In this case, plaintiff Nalwa took her children to Great American Amusement Park in Santa Clara, California for a day of fun.  While there, the family decided to ride the “Rue Le Dodge” bumper car attraction.  Plaintiff’s hand was fractured as the result of a head-on collision with another bumper car.  Plaintiff asserted claims for negligence, common carrier liability and willful misconduct against Cedar Fair, the operator of Great America.

Cedar Fair filed a motion for summary judgment.  As to the negligence claim, Cedar Fair asserted that it was barred by the doctrine of primary assumption of the risk, claiming that plaintiff’s injuries arose from bumping, a risk inherent in the “activity” of riding bumper cars.  The trial court granted the motion, and plaintiff appealed.

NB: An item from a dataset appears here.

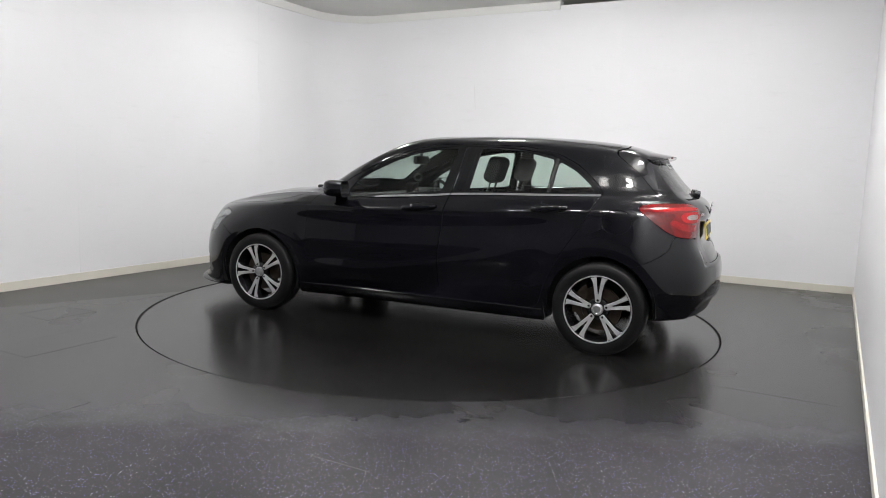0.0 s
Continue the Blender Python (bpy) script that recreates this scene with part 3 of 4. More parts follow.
def build_car():
    root = tagged(new("car"), "black five-door hatchback with alloy wheels parked on the turntable", "car")
    M = half_mesh()
    skin = M

    def surf(x, z):
        """Side skin's y at (x, z), found among the nearest points of the skin."""
        V = skin[0]
        d = (V[:, 0] - x) ** 2 + (V[:, 2] - z) ** 2 + np.where(V[:, 1] < 0.35, 1.0, 0.0)
        k = np.argsort(d)[:4]
        w = 1 / (d[k] + 1e-7)
        return float((V[k, 1] * w).sum() / w.sum())

    # wheel openings
    for xw in (0.0, 2.699):
        V, F = M
        d = np.hypot(V[:, 0] - xw, V[:, 2] - 0.302) - 0.346
        d = np.where(V[:, 1] < 0.55, 1.0, d)
        M = cut(V, F, d)[1]
    # side glass and doors
    front_glass = [(1.178, 1.006), (1.092, 1.312), (1.225, 1.306), (1.42, 1.270), (1.60, 1.205), (1.78, 1.120), (1.90, 1.045), (1.955, 0.985), (1.955, 0.952), (1.55, 0.974)]
    rear_glass = [(0.972, 1.016), (0.922, 1.317), (0.75, 1.315), (0.575, 1.300), (0.385, 1.258), (0.41, 1.034)]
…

In reversing the trial court’s ruling, the Court of Appeal ruled that primary assumption of the risk did not apply to the case because bumper car riding was not an “activity” or “sport” according to established case-law definitions.  The Court also held that public policy considerations precluded the application of primary assumption of the risk because amusement park operators had traditionally been held to a “higher standard of care” normally reserved for so-called “common carriers”, which are parties hired to transport passengers.

The Court also found the fact the Cedar Fair had taken steps to make similar rides at its other facilities safer compelling.  The record reflected that Cedar Fair had installed “islands” to prevent head-on collisions at some of its other bumper car rides throughout the country.  The Court felt that the company should have taken similar steps at Great America to “minimize the risks” inherent in the ride.

NOTE: The published decision contains an extensive dissenting opinion making a compelling argument for the application of primary assumption of the risk in this case. The dissent cites to extensive legal authority establishing that participation in bumper car rides could be characterized as an “activity”. The dissent also emphasizes the fact that requiring the park operator to install islands in the ride is tantamount to compelling the operator to “decrease the risks” inherent in the activity, which California case-law clearly does not require.